Unwinding such a relationship and reforming the laws that govern property and ownership is a daunting task. Fortunately, a slew of emerging agricultural land trusts and commoning efforts aim to take land out of the market for the sole purpose of supporting regenerative or agroecological farming. Freed from the burden of property, these efforts emerging from within nations with strong property commitments demonstrate a style of sustainable food intervention that focuses on land governance first and sustainable practices second. These initiatives demonstrate an awareness that promoting agroecology on private land may ultimately fall to the capitalising and consolidating incentives of the property market and thus a need to intervene on the logic of who controls the land before a new farming model can be installed.  The land reform agenda in Scotland shows a somewhat unique willingness of a government, whose usual role is to uphold and defend the right to own land, to tweak the rule of how land is sold, transferred and maintained as a means to the end of sustainable development and community well-being.

Changing the nature of ownership

While I see promise in creative legal tools to unwind the faulty logics at the core of property’s narrative, unravelling the sacrosanctity of property in our own minds is the much more daunting task. Reimagining what it means to own farmland, in law and in practice, is certainly an important dynamic to follow. Yet, I worry we’ve only just begun to think about a much deeper question of how norms of property in many industrialised countries are embedded in bedrock cultural values and virtues.

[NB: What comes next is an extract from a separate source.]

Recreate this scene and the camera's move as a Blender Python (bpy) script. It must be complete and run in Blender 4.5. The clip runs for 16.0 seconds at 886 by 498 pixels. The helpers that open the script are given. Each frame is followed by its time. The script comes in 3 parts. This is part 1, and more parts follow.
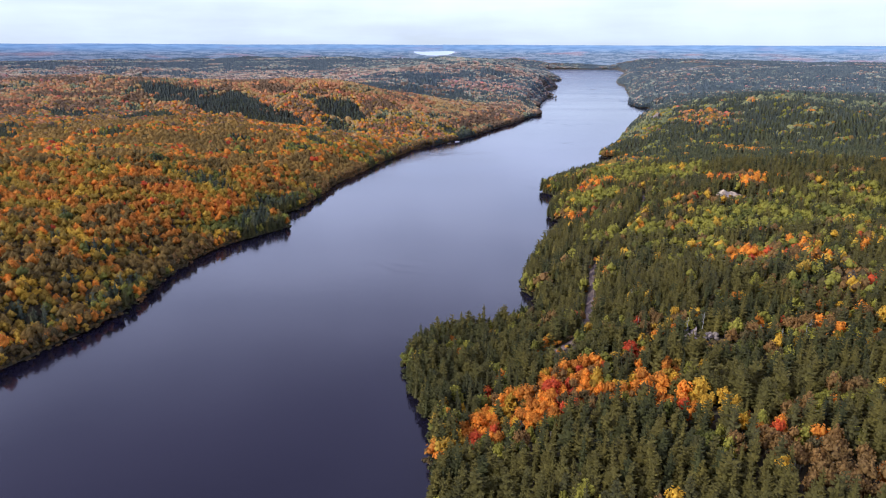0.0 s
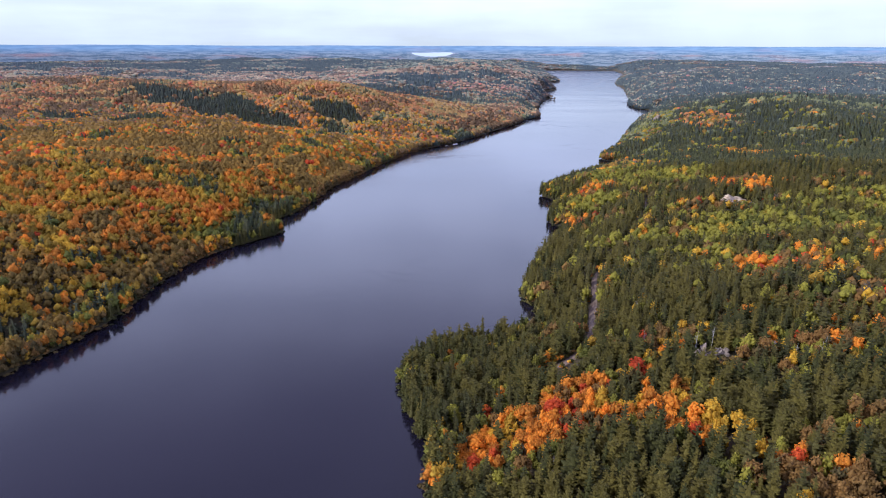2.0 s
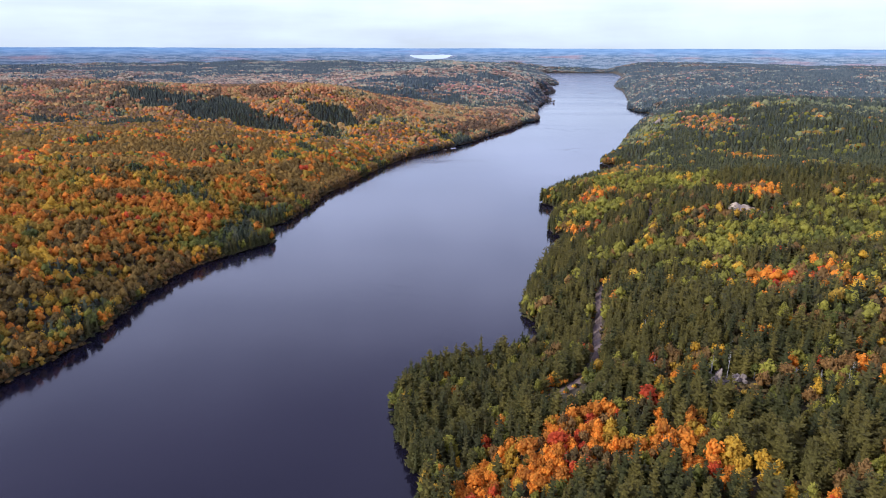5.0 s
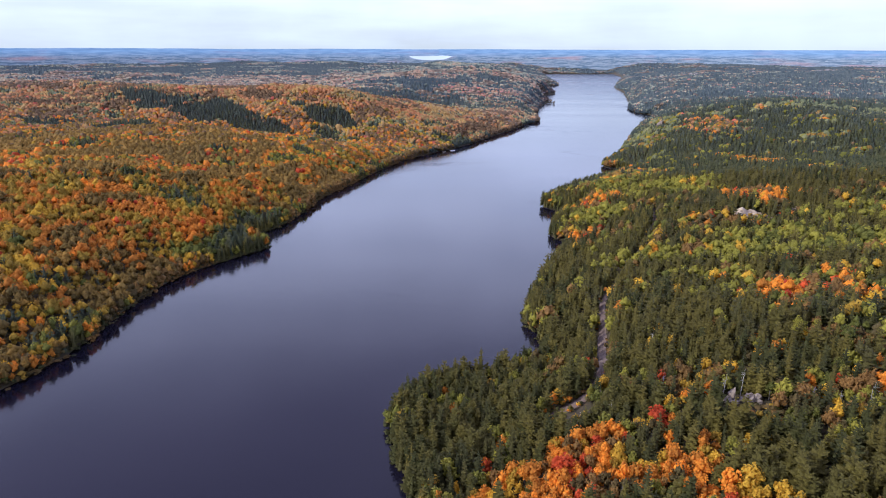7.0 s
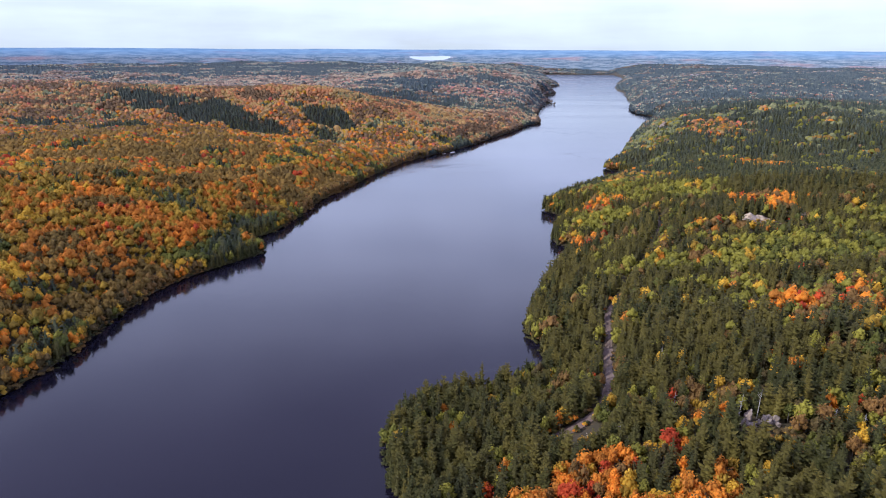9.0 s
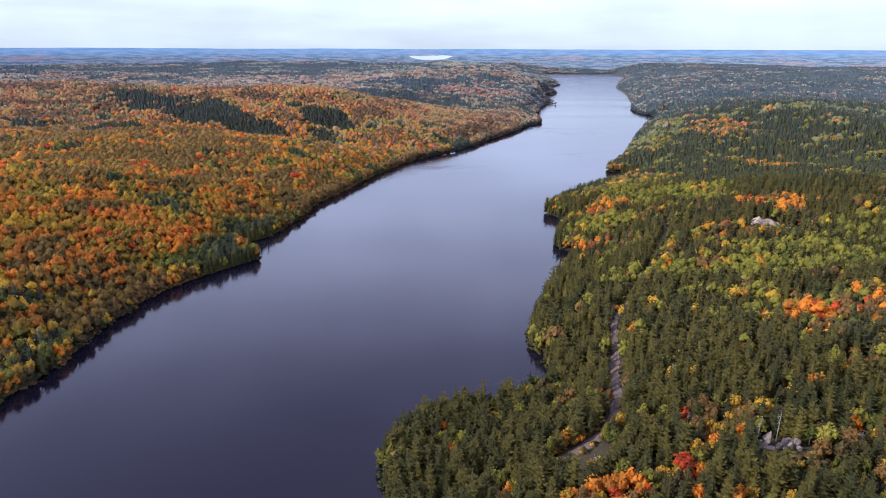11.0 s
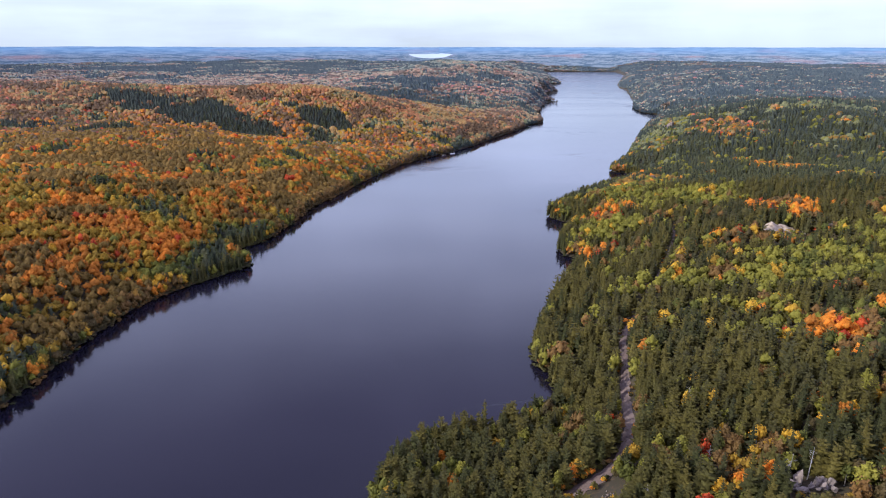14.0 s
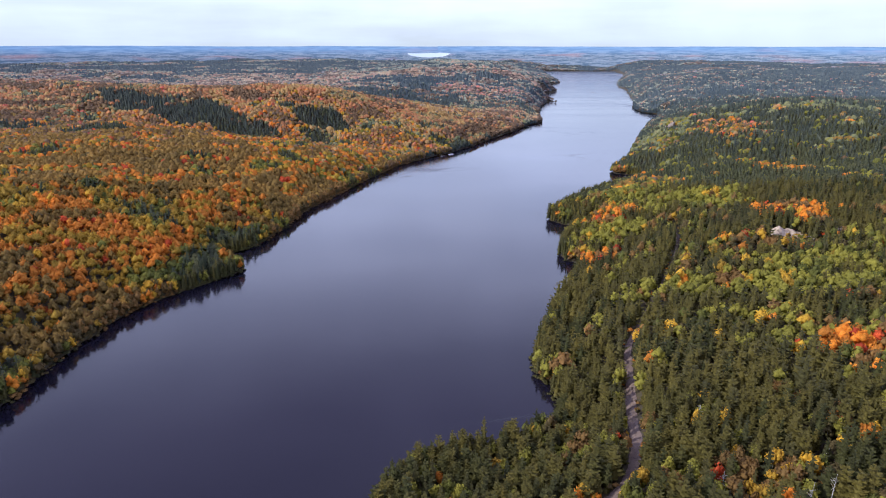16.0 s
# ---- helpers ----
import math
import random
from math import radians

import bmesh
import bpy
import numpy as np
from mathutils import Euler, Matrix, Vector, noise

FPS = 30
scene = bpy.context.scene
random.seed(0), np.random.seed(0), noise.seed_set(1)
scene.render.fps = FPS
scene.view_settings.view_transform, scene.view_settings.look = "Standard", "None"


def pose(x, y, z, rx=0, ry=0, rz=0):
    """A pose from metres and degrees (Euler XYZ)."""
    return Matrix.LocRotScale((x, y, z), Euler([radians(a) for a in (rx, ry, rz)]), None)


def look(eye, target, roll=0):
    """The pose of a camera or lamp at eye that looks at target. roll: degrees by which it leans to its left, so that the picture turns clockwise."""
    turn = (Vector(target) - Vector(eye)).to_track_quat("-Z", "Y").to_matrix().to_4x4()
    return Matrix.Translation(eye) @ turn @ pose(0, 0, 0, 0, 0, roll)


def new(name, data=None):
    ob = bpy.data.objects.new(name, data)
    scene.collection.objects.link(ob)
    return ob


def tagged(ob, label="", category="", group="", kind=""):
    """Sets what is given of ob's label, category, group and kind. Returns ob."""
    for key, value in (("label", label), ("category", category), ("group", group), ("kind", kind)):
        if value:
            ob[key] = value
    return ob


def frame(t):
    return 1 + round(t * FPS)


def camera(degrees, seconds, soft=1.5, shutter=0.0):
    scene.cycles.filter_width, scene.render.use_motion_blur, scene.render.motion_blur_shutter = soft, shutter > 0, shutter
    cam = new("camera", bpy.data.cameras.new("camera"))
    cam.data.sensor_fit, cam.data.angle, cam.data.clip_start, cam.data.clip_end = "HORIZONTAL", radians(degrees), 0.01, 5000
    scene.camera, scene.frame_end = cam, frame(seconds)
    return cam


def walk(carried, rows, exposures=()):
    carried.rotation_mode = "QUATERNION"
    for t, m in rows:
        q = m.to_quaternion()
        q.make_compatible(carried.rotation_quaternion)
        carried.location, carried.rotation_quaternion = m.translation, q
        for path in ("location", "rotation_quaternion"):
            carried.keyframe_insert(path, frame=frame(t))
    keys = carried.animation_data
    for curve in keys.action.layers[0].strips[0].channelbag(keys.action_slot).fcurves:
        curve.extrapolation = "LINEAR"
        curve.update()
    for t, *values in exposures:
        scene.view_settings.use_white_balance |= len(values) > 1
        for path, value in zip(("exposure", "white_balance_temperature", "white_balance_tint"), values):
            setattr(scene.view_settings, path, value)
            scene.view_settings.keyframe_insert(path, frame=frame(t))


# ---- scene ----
cam = camera(69.7, 16.0, soft=1.08)
PATH = [
    (0, (-0.354, -1.929, 150.596), (-0.353, -0.024, 149.987), 0.1),
    (0.5, (-0.158, 1.696, 150.614), (-0.157, 3.601, 150.005), 0.0),
    (1, (0.012, 5.268, 150.636), (0.016, 7.173, 150.027), 0.1),
    (1.5, (0.171, 8.774, 150.658), (0.176, 10.68, 150.051), 0.1),
    (2, (0.383, 12.201, 150.678), (0.389, 14.107, 150.072), 0.1),
    (2.5, (0.614, 15.563, 150.698), (0.619, 17.469, 150.092), 0.1),
    (3, (0.841, 18.883, 150.722), (0.847, 20.789, 150.118), 0.1),
    (3.5, (1.065, 22.181, 150.749), (1.073, 24.088, 150.146), 0.1),
    (4, (1.288, 25.468, 150.773), (1.298, 27.375, 150.171), 0.1),
    (6.5, (2.307, 41.934, 151.068), (2.317, 43.843, 150.471), 0.1),
    (7, (2.441, 45.273, 151.092), (2.452, 47.182, 150.495), 0.1),
    (7.5, (2.501, 48.665, 151.127), (2.513, 50.574, 150.531), 0.1),
    (8, (2.532, 52.073, 151.164), (2.544, 53.982, 150.567), 0.0),
    (8.5, (2.574, 55.479, 151.2), (2.586, 57.388, 150.604), 0.0),
    (9, (2.65, 58.883, 151.238), (2.662, 60.792, 150.642), 0.2),
    (11.5, (3.315, 75.847, 151.432), (3.325, 77.755, 150.833), 0.1),
    (12, (3.479, 79.265, 151.448), (3.489, 81.172, 150.847), 0.1),
    (12.5, (3.663, 82.687, 151.465), (3.672, 84.594, 150.862), 0.1),
    (13, (3.854, 86.09, 151.498), (3.863, 87.997, 150.895), 0.2),
    (13.5, (4.064, 89.45, 151.532), (4.073, 91.357, 150.929), 0.1),
    (14, (4.288, 92.752, 151.566), (4.297, 94.659, 150.963), 0.0),
    (14.5, (4.498, 96.013, 151.602), (4.508, 97.92, 150.998), 0.1),
    (15, (4.648, 99.256, 151.627), (4.658, 101.162, 151.023), 0.0),
    (15.5, (4.78, 102.448, 151.649), (4.791, 104.355, 151.044), -0.0),
    (16, (4.917, 105.605, 151.671), (4.93, 107.511, 151.066), -0.0),
]
walk(cam, [(t, look(eye, target, roll)) for t, eye, target, roll in PATH], [(0, 0.0, 5900, 14), (16, 0.0, 5900, 14)])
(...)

Perhaps the first step is to recognise that legal mechanisms are always propped up by a story of justification. The story of property is one that says we need a system of strong clear property rights to deliver economic growth for all, to reduce competition of resources and to promote liberty. To reimagine alternative legal entitlements to land, we might start with the simple observation that our rules of property aren’t delivering on any of the above.

A different story of property might point out how the rules of ownership tend to lead to perverse economic inequality, increasingly perilous resource conflicts and a tyranny of the landlords versus the landless. If it is stories that are needed, the key to alternatives to the ownership model of property may be found not in creative legal argumentation, but in creative writing, in appeals to morals, in the arts, in fiction.

The strong ownership model of property that has come to dominate much of the world may be a quintessentially English phenomenon. It was English scholars and thinkers who justified the enclosures in the British Isles and the murderous frontier expansion in the Americas through articulations of ‘enlightened’ forms of property. Perhaps a parallel search for dormant yet powerful alternative values about land and home can provide a starting point to reforming property not just in the law, but in the heart as well. Food systems sustainability requires a model of property that facilitates a paradigm shift in how we access land, grow food and distribute healthy nutrients. It’s time to tell stories about ownership that meet this demand.